→ **Task**:
For the copy, please give all of the data again exactly and leave the pictures out.

→ **Given information**:
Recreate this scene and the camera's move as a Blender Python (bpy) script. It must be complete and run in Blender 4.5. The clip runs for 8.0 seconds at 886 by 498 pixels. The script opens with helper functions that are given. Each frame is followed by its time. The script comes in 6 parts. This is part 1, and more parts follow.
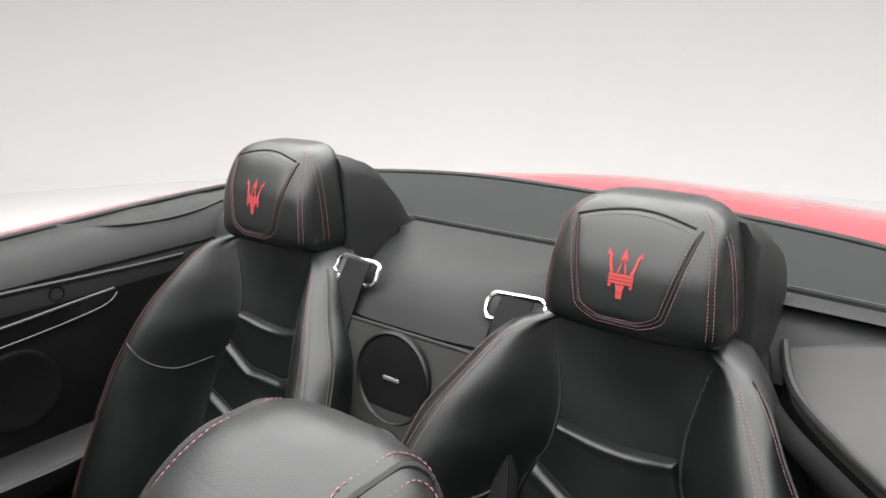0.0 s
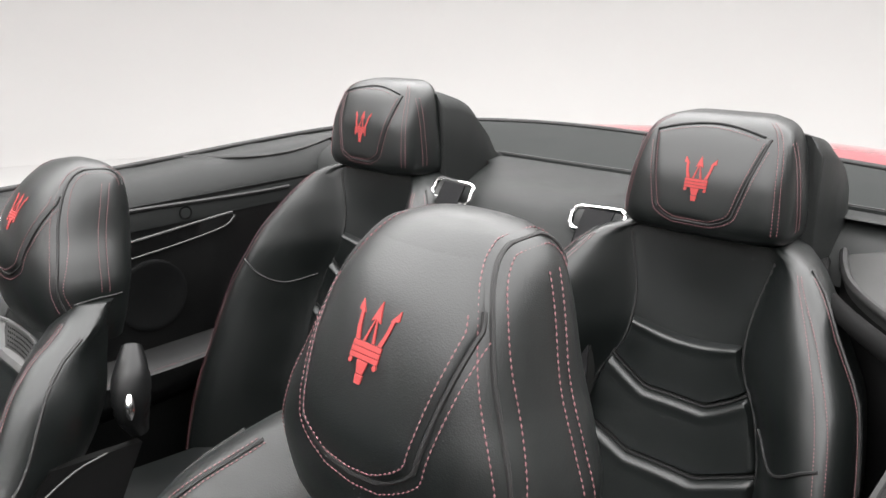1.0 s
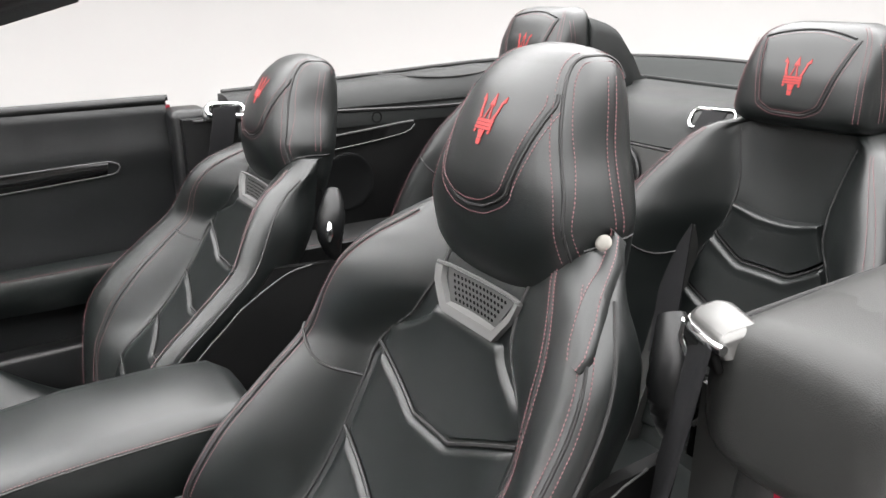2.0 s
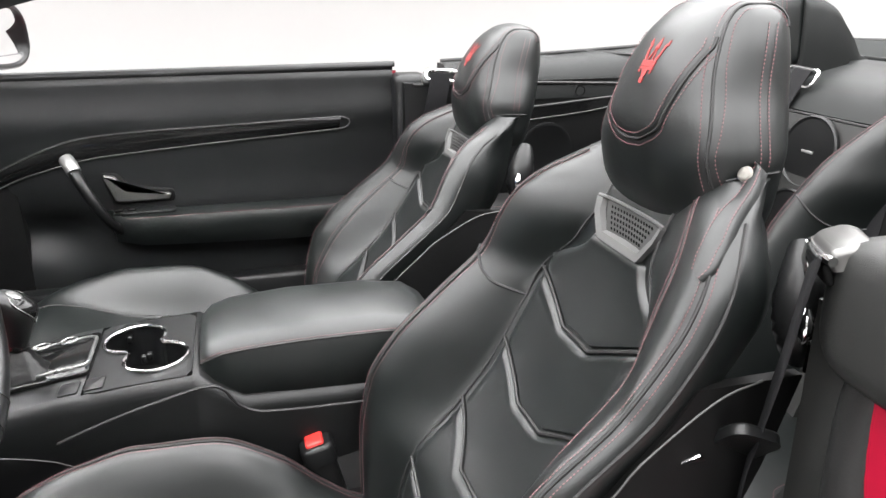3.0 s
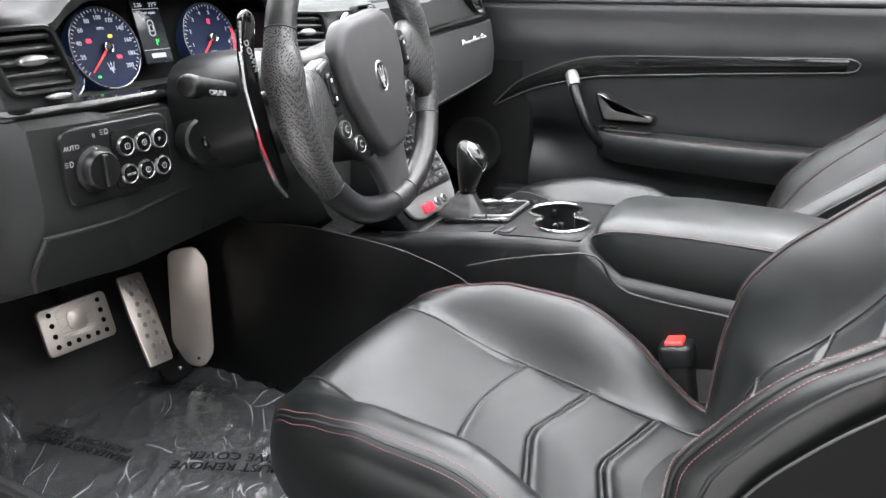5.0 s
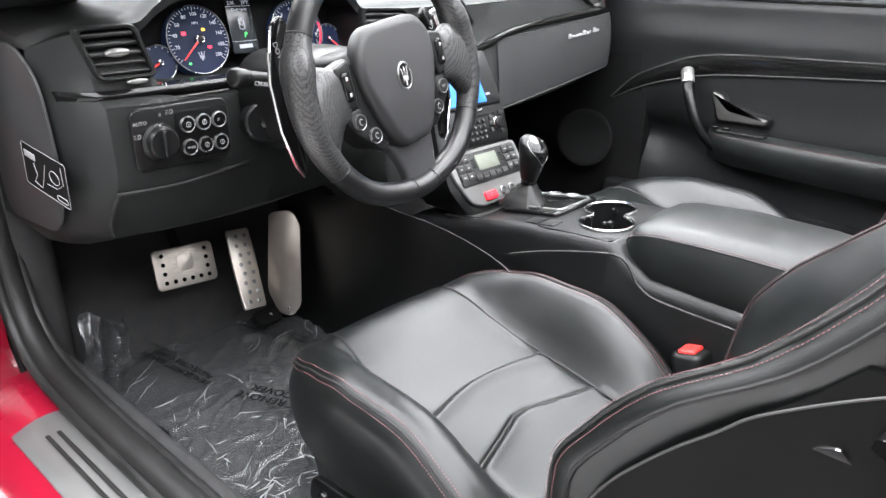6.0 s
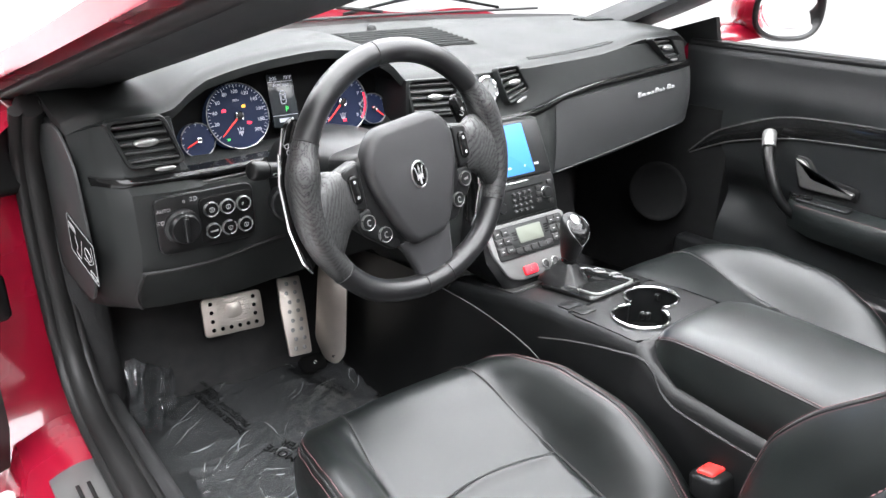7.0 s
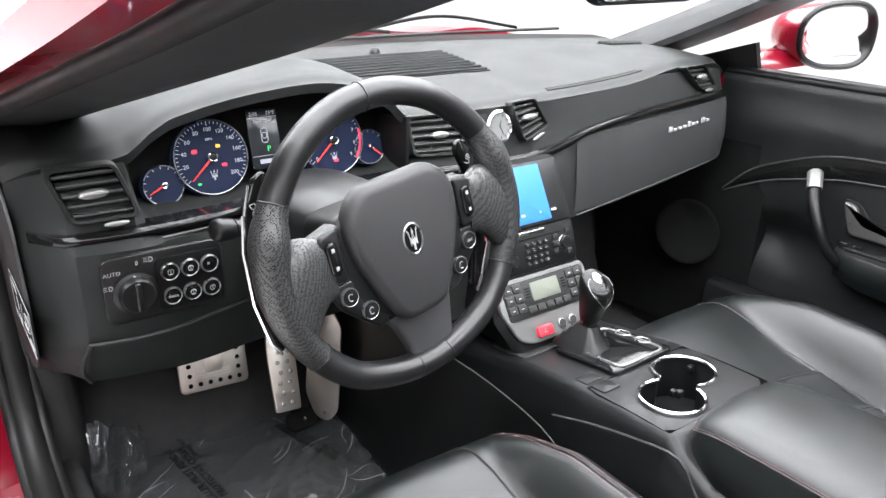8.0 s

→ **The reply**:
Recreate this scene and the camera's move as a Blender Python (bpy) script. It must be complete and run in Blender 4.5. The clip runs for 8.0 seconds at 886 by 498 pixels. The script opens with helper functions that are given. Each frame is followed by its time. The script comes in 6 parts. This is part 1, and more parts follow.
0.0 s
1.0 s
2.0 s
3.0 s
5.0 s
6.0 s
7.0 s
8.0 s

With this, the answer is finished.